A speaker says 'Some students passed the exam.' A listener infers 'Not all students passed.' Which of the following best describes the current status of this inference in linguistics?
AIt is clearly a pragmatic inference derived by the Gricean maxim of quantity, not part of the sentence's semantic content
BIt is clearly a semantic entailment encoded by the word 'some'
CIt is a contested case: some theorists treat it as pragmatic implicature, others argue it is semantically encoded
DIt is neither semantic nor pragmatic — it is a logical deduction from the quantifier
Scalar implicatures sit precisely at the contested boundary between semantics and pragmatics. The Gricean view treats 'not all' as a pragmatic inference triggered by the maxim of quantity — if the speaker knew all students passed, they would have said so. But some theorists argue the inference is so systematic and automatic that it is part of the semantic content of 'some' itself. This dispute is not merely terminological; it has empirical consequences and remains actively contested with cross-linguistic evidence on both sides.
Question 2 Multiple Choice
The sentence 'I am hungry' is true when a hungry person says it and false when they do not. This shows that:
AThe sentence's meaning is entirely determined by pragmatic inference from context
BContext does semantic work — it is embedded in the truth conditions of the sentence itself, not merely added as implicature
CThe sentence has no stable semantic content and must be interpreted entirely afresh each time
DThis is a case of implicature, since the sentence's literal meaning does not include information about the speaker
Indexicals like 'I,' 'here,' and 'now' show that context can determine truth conditions — the very content of what is literally said — not merely what is implied beyond what is said. This is semantic context-dependence, not pragmatic implicature. The minimalist view that semantics provides a context-independent core is challenged precisely by indexicals, which require context as an input to produce any truth-evaluable semantic content at all.
Question 3 True / False
The boundary between semantics and pragmatics is a pre-theoretical, natural distinction that most major theories of language agree upon in its basic outline.
TTrue
FFalse
Answer: False
The boundary is a theoretical construct, and different theories draw it in different places. Minimalists like Cappelen and Lepore draw a sharp line: semantics handles grammatically encoded content and explicit indexicals; everything else is pragmatics. Contextualists argue that pragmatic processes routinely enter truth conditions, blurring the boundary. The disagreement is not about minor details but about the fundamental nature of meaning and what linguistic forms encode.
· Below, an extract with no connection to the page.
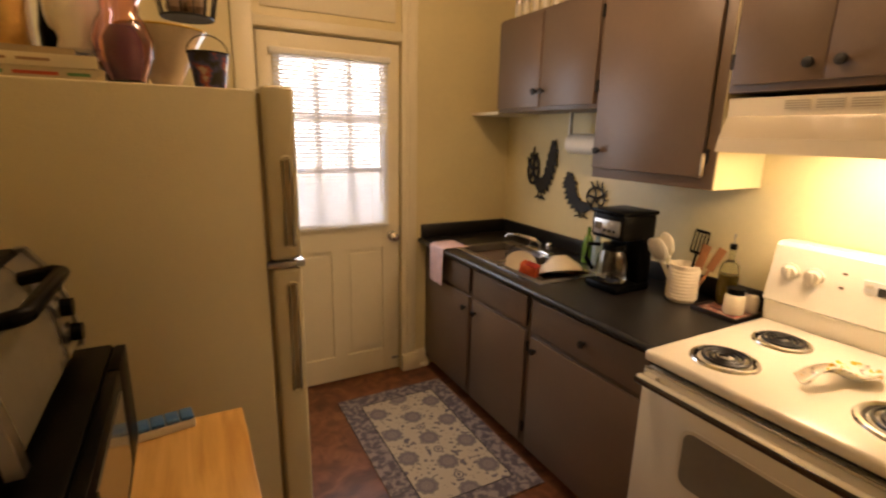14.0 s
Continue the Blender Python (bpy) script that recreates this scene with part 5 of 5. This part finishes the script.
part("glass", lathe([(1.06 * r, 1.04 * z) for r, z in ((0.0, 0.0), (0.032, 0.0), (0.036, 0.006), (0.054, 0.060), (0.058, 0.095), (0.048, 0.130), (0.036, 0.150), (0.036, 0.172), (0.046, 0.192), (0.044, 0.193), (0.033, 0.172), (0.033, 0.150), (0.045, 0.130), (0.055, 0.095), (0.050, 0.060), (0.030, 0.012), (0.0, 0.010))], (5.612, 2.03, TZ), 32), glass("pink_glass", (0.96, 0.68, 0.66), 0.05), vz)
part("filling", lathe([(1.06 * r, 1.04 * z) for r, z in ((0.0, 0.012), (0.026, 0.014), (0.036, 0.06), (0.036, 0.10), (0.022, 0.125), (0.0, 0.125))], (5.612, 2.03, TZ), 20), mat("purple_filling", (0.10, 0.025, 0.12), 0.4, var=0.3), vz, "dark purple filling")
fb = thing("fluted_bowl", (5.70, 2.14, TZ), "cream and yellow fluted glass bowl", "bowl")
part("bowl", lathe([(0.0, 0.0), (0.03, 0.0), (0.034, 0.02), (0.066, 0.09), (0.104, 0.150), (0.101, 0.150), (0.058, 0.09), (0.028, 0.024), (0.0, 0.02)], (5.69, 2.15, TZ), 28), mat("cream_glass", (0.68, 0.56, 0.40), 0.2, var=0.15, scale=5, bump=0), fb)
part("rim", tube([(5.69 + 0.1025 * math.cos(a), 2.15 + 0.1025 * math.sin(a), TZ + 0.149) for a in (2 * math.pi * k / 32 for k in range(32))], 0.003, 6, closed=True), mat("yellow_rim", (0.50, 0.33, 0.06), 0.25), fb)
pl = thing("metal_pail", (5.785, 2.02, TZ), "small printed metal pail with wire handle", "pail")
part("pail", lathe([(0.0, 0.0), (0.034, 0.0), (0.046, 0.086), (0.0445, 0.086), (0.032, 0.006), (0.0, 0.006)], (5.785, 2.02, TZ), 24), ramp_mat("printed_tin", [(0.40, (0.02, 0.018, 0.018)), (0.5, (0.05, 0.06, 0.16)), (0.57, (0.30, 0.05, 0.04)), (0.64, (0.40, 0.33, 0.26))], (1, 1, 1), 30, 3, rough=0.3, bump=0.02), pl)
part("rim", tube([(5.785 + 0.046 * math.cos(a), 2.02 + 0.046 * math.sin(a), TZ + 0.086) for a in (2 * math.pi * k / 24 for k in range(24))], 0.0025, 6, closed=True), M_IRON, pl)
part("wire_handle", tube([(5.785 + 0.046 * math.cos(a), 2.02, TZ + 0.086 + 0.042 * math.sin(a)) for a in (math.pi * k / 12 for k in range(13))], 0.0016, 6), M_IRON, pl)

# tiered wire basket hung beside the back door
M_FRUIT = mat("yellow_fruit", (0.55, 0.30, 0.03), 0.45, var=0.2, scale=10)
hbk = thing("hanging_basket", (5.76, 2.62, 1.90), "black wire hanging fruit basket", "basket")
for zt, zb, rt, rb in ((2.075, 1.90, 0.115, 0.080),):
    for z, r in ((zt, rt), (zt - 0.08, rt - 0.016), (zb, rb)):
        part("hoop", tube([(5.765 + r * math.cos(a), 2.62 + r * math.sin(a), z) for a in (2 * math.pi * k / 28 for k in range(28))], 0.004, 6, closed=True), M_IRON, hbk)
    for k in range(14):
        a = 2 * math.pi * k / 14
        part("rib", tube([(5.765 + rt * math.cos(a), 2.62 + rt * math.sin(a), zt), (5.765 + rb * math.cos(a), 2.62 + rb * math.sin(a), zb)], 0.0028 if k % 4 else 0.005, 6), M_IRON, hbk)
    part("base_mesh", cy((5.765, 2.62, zb), rb, 0.003, seg=28), M_IRON, hbk)
for k in range(3):
    a = 2 * math.pi * k / 3 + 0.4
    part("chain", tube([(5.765 + 0.115 * math.cos(a), 2.62 + 0.115 * math.sin(a), 2.075), (5.765, 2.62, 2.40)], 0.002, 6), M_IRON, hbk)
part("ceiling_hook", tube([(5.765, 2.62, 2.40), (5.765, 2.62, CEIL)], 0.003, 6), M_IRON, hbk)
for k, (dx, dy) in enumerate(((-0.04, 0.0), (0.035, 0.02), (0.0, -0.04))):
    tagged(part("banana", tube([(5.765 + dx + 0.05 * math.cos(a), 2.62 + dy + 0.02 * math.sin(a * 2), 2.0 + 0.03 * math.sin(a)) for a in (math.pi * (0.1 + 0.8 * q / 8) for q in range(9))], 0.014, 10), M_FRUIT, smooth=True), "ripe yellow banana in the wire basket", "fruit", "fruit in the basket")
for dx, dy in ((-0.03, 0.02), (0.03, -0.02), (0.0, 0.03)):
    tagged(part("onion", lathe([(0.0, -0.03), (0.02, -0.026), (0.034, -0.005), (0.030, 0.016), (0.010, 0.030), (0.003, 0.04), (0.0, 0.04)], (5.765 + dx, 2.62 + dy, 1.935), 16), mat("onion_skin", (0.25, 0.16, 0.10), 0.4) if dx == -0.03 else bpy.data.materials["onion_skin"]), "brown onion lying in the wire basket", "vegetable", "onions in the basket")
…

The boundary's location is one of the central empirical disputes in philosophy of language.
Question 4 True / False
Context can affect what a sentence literally says (its truth conditions), not only what it implies beyond what is said.
TTrue
FFalse
Answer: True
This is the contextualist position, supported by cases like 'It's raining' (true only relative to a contextually determined location) and 'John is ready' (requires a contextually supplied complement). These are not cases of implicature added on top of a context-independent semantic content; the contextual contribution is needed to generate any truth-evaluable content at all. Whether this means pragmatics intrudes into semantics or that semantics is richer than minimalists allow is the contested question.
Question 5 Short Answer
Explain why indexicals like 'I,' 'here,' and 'now' complicate the idea that semantics provides a context-independent core of meaning.
Think about your answer, then reveal below.
Model answer: Indexicals are expressions whose semantic value shifts with the context of utterance — 'I' refers to whoever is speaking, 'here' to the location of utterance, 'now' to the time. This means context must be consulted to determine the truth conditions of sentences containing these terms, not merely to add implicature on top of a fixed semantic core. Context is doing semantic work, not just pragmatic work.
The significance is that it defeats the clean picture where semantics is context-free and pragmatics adds context. If context must enter to produce any truth-evaluable semantic content, then the separation between 'what is said' (context-free semantics) and 'what is implied' (context-sensitive pragmatics) collapses for indexical sentences. Contextualists generalize from this to argue that contextual intrusion is widespread; minimalists try to contain it to a small class of grammatically marked cases.